Its forerunner, the Universidad Complutense, one of the oldest universities in the world, had been founded by King Sancho IV of Castile as Studium Generale in 1293 in Alcalá de Henares.
With the patronage of Cardinal Cisneros, the University of Alcalá had been recognized in a 1499 papal bull.
During Muslim rule in Spain, the Jewish community of the city of Alcalá de Henares, one of the first bishoprics founded in Spain, had been granted equal rights as the Christians living in it.
In the Middle Ages, the Jewish congregation of the city paid taxes to the Archbishop of Toledo.

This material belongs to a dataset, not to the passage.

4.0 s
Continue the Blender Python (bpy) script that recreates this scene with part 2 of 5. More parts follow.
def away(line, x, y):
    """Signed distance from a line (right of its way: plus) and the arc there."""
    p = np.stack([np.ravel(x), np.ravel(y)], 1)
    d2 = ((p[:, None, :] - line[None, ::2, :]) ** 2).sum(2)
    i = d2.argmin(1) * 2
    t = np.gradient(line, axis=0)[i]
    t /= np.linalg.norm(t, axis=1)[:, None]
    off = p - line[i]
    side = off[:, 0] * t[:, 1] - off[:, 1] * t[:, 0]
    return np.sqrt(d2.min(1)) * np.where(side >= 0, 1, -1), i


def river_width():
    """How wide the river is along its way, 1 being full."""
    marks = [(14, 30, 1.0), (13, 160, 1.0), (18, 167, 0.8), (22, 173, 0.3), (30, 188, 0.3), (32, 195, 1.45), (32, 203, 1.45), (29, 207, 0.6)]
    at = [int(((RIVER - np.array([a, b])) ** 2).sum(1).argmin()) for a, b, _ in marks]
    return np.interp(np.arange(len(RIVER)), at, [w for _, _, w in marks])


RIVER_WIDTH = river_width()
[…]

The Jews of Alcala are mentioned in the fourteenth-century Satire by Marrano Pero Ferrús.
During the fifteenth century, the Jewish congregation of the city is one of the largest in Castile, having about two hundred Jewish families.
Hebrew studies at the University of Alcala are encouraged by Jimenez de Cisneros, who brings some Jews and Marrano Hebraists to work in the city.

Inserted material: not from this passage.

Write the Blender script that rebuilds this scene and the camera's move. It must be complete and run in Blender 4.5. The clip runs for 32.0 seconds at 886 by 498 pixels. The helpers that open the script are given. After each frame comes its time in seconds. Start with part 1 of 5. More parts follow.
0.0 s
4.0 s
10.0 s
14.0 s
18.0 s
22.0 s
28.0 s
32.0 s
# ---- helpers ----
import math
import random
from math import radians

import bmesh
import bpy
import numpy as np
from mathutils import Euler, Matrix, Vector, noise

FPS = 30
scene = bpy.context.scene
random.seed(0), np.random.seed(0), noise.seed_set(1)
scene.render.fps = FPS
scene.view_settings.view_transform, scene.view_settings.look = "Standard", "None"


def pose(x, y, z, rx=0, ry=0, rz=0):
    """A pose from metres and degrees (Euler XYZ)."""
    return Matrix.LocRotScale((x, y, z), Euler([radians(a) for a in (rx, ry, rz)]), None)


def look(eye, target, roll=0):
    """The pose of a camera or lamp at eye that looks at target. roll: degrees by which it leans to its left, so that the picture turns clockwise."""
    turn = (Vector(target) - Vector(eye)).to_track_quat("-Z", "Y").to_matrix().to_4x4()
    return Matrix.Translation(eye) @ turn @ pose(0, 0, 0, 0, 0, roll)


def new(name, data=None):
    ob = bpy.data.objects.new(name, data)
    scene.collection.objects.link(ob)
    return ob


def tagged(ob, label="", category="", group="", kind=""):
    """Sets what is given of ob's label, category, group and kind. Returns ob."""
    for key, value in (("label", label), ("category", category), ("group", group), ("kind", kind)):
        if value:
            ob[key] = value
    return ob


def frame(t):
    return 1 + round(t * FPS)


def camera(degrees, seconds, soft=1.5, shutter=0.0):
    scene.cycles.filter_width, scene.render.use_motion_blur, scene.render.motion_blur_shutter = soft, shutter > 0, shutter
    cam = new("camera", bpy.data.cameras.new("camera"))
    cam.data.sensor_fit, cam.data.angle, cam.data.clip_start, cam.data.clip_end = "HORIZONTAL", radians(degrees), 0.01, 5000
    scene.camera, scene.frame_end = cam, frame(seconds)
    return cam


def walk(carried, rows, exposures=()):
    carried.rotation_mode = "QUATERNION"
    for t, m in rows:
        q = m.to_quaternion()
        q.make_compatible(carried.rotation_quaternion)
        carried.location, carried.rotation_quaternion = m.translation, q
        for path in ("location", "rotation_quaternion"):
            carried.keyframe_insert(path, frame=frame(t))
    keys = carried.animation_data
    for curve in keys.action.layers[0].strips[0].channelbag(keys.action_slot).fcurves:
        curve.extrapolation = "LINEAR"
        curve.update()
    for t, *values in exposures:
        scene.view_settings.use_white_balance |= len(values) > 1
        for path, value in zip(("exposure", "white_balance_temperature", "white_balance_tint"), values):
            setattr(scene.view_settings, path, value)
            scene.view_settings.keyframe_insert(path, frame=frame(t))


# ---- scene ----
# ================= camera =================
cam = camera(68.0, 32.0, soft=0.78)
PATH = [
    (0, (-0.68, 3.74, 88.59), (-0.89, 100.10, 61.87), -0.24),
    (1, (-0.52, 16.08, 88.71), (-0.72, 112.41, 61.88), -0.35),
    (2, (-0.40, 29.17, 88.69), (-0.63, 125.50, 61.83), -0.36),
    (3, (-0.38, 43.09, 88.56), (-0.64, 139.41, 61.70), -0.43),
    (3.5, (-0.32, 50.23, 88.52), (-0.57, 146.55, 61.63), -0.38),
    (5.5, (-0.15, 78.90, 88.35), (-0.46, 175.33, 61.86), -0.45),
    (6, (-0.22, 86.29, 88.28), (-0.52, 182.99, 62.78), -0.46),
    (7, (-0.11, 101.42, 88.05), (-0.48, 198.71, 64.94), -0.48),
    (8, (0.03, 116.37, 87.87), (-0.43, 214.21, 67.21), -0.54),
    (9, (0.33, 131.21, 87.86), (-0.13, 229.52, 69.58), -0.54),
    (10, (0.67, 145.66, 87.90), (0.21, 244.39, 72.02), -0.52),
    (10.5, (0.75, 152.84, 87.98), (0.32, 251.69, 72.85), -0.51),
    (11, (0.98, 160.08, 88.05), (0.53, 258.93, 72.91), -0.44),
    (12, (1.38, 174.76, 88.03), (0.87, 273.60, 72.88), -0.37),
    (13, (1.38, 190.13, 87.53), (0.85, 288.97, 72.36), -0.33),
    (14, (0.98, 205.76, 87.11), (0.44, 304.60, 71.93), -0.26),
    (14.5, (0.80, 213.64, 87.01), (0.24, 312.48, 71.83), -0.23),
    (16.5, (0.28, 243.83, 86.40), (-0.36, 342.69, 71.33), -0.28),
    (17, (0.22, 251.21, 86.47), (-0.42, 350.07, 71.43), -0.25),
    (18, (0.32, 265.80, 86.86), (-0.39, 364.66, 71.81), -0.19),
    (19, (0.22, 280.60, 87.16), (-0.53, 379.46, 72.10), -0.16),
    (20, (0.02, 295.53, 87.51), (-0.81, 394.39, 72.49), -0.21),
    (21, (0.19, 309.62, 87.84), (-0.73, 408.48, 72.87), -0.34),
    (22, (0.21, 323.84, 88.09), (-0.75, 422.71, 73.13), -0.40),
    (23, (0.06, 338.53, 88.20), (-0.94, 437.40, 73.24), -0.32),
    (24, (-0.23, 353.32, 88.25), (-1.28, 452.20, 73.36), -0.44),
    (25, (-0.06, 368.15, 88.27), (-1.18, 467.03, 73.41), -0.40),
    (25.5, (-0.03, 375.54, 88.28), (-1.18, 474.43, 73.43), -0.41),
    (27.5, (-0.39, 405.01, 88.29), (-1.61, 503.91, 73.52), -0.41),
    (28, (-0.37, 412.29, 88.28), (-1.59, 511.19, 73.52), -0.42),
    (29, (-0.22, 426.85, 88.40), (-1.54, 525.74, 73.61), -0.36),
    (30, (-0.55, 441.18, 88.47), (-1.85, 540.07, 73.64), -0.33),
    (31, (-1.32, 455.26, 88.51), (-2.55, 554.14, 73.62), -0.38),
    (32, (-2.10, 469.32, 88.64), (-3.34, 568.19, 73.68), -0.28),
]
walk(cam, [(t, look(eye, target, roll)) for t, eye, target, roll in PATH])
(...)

Don Pedro Navarro, Count of Oliveto, was probably born at Garde in the Navarrese valley of Roncal.
Little is known of his early life.
He began his military career in the service of Cardinal Juan de Aragon prior to 1485.
He fought against the Barbary pirates in Italy as a condottiere.
Enlisted by Gonzalo Fernández de Córdoba in 1499, he took part in the capture and siege of Cephalonia in 1500.
His skillful employment of mines had allowed for the breaching of the walls of the Turkish fortress.
He had continued in the service of Gonzalo Fernández de Córdoba and gone on to Naples, and defended Canosa in 1502 and Taranto in 1503 against the French.
His supervision of the construction of the field fortifications at the Battle of Cerignola had enabled Gonzalo Fernández de Córdoba to win his battle with Louis d'Armagnac, Duke of Nemours on April 28.
He played a major role in the Spanish victory at the Garigliano River on December 29, 1503 and had been created count of Oliveto for his services.
After returning to Spain in 1507, he takes part in Cisneros’ expeditions to North Africa.
In 1508, Navarro assists in the capture of Peñón de Vélez de la Gomera, a natural island in the Alboran Sea, by employing a floating battery of his own design during the battle.